* [Task brief] Filter the entries below, keeping every line that has the word "part".
---------- Data shown
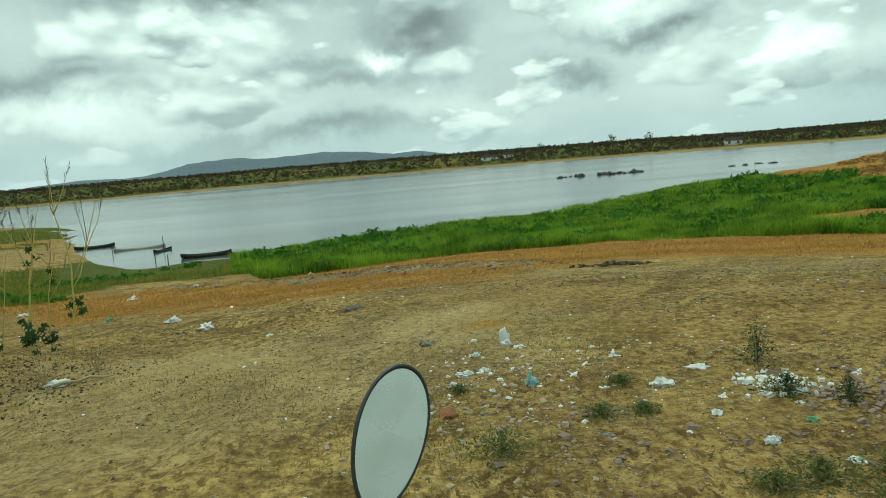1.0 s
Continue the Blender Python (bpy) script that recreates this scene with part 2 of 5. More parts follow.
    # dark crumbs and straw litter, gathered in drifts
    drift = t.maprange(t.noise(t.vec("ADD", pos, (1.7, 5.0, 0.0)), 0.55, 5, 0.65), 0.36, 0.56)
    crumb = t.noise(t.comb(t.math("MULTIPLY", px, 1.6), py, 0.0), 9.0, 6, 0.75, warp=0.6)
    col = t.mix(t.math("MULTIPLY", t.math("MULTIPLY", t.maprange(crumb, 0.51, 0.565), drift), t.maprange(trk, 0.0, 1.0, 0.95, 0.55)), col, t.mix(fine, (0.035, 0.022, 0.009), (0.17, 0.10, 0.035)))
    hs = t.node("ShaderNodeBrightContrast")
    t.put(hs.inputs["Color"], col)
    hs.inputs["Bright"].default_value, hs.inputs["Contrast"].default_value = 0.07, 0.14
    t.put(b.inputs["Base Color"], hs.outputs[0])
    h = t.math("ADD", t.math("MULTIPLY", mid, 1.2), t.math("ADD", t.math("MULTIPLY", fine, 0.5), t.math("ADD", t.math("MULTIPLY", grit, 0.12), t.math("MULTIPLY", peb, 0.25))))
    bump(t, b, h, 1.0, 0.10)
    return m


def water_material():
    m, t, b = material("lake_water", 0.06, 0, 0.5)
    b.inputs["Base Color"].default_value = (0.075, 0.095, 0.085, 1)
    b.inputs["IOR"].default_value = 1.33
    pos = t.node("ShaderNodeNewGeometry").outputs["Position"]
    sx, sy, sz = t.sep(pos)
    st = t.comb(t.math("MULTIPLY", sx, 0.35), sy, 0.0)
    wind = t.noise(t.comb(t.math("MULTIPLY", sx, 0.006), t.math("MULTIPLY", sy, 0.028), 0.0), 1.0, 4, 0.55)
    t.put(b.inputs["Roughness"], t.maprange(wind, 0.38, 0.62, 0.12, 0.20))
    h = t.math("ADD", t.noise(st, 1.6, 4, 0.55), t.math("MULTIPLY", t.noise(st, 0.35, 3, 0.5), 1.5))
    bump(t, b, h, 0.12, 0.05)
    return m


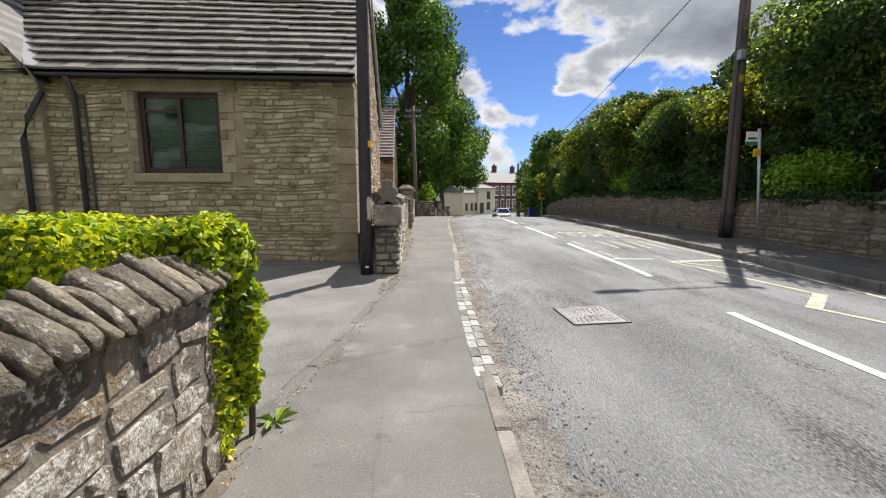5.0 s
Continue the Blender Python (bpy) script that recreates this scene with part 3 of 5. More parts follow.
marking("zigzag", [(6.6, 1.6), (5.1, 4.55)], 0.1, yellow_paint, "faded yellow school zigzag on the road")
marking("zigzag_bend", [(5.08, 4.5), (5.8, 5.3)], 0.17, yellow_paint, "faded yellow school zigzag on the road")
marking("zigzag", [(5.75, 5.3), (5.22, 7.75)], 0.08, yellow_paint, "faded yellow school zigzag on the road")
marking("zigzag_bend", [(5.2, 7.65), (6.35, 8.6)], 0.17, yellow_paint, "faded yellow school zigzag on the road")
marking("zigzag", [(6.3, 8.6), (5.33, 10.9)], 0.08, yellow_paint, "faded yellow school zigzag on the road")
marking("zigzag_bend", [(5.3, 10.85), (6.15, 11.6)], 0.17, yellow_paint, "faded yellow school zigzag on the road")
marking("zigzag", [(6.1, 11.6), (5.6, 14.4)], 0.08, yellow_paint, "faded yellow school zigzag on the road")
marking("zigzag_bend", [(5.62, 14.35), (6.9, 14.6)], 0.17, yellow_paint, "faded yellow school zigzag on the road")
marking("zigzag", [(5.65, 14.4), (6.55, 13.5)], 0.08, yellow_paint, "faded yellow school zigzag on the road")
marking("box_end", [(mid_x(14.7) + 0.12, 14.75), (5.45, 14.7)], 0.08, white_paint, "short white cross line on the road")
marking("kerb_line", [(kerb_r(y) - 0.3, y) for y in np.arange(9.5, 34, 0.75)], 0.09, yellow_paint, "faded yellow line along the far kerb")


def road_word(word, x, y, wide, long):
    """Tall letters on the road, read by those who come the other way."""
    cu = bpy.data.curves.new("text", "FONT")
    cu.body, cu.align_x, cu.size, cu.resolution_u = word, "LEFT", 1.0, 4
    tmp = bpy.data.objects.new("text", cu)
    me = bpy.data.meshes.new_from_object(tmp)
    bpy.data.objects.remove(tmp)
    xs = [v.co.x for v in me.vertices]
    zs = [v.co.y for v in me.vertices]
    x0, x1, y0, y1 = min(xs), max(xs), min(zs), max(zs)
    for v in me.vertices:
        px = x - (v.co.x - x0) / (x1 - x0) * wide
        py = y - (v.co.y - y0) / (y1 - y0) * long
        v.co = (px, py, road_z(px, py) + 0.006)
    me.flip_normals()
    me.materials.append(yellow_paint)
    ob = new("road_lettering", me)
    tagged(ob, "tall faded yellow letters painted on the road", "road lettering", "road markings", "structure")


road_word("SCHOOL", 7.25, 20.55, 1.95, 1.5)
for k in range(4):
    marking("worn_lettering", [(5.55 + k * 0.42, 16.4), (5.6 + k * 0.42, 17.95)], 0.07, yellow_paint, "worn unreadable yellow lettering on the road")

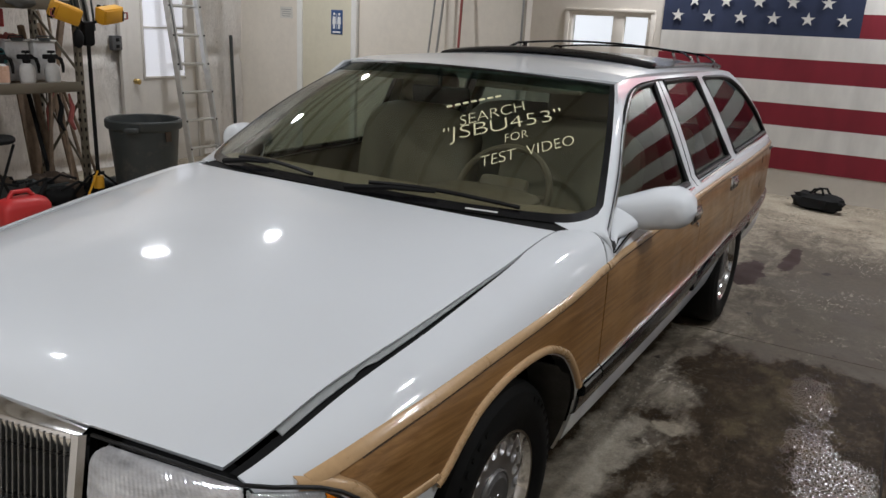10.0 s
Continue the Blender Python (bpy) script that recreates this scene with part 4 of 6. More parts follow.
--------------------
* [Output for this task]
Continue the Blender Python (bpy) script that recreates this scene with part 2 of 5. More parts follow.
Continue the Blender Python (bpy) script that recreates this scene with part 3 of 5. More parts follow.
Continue the Blender Python (bpy) script that recreates this scene with part 4 of 6. More parts follow.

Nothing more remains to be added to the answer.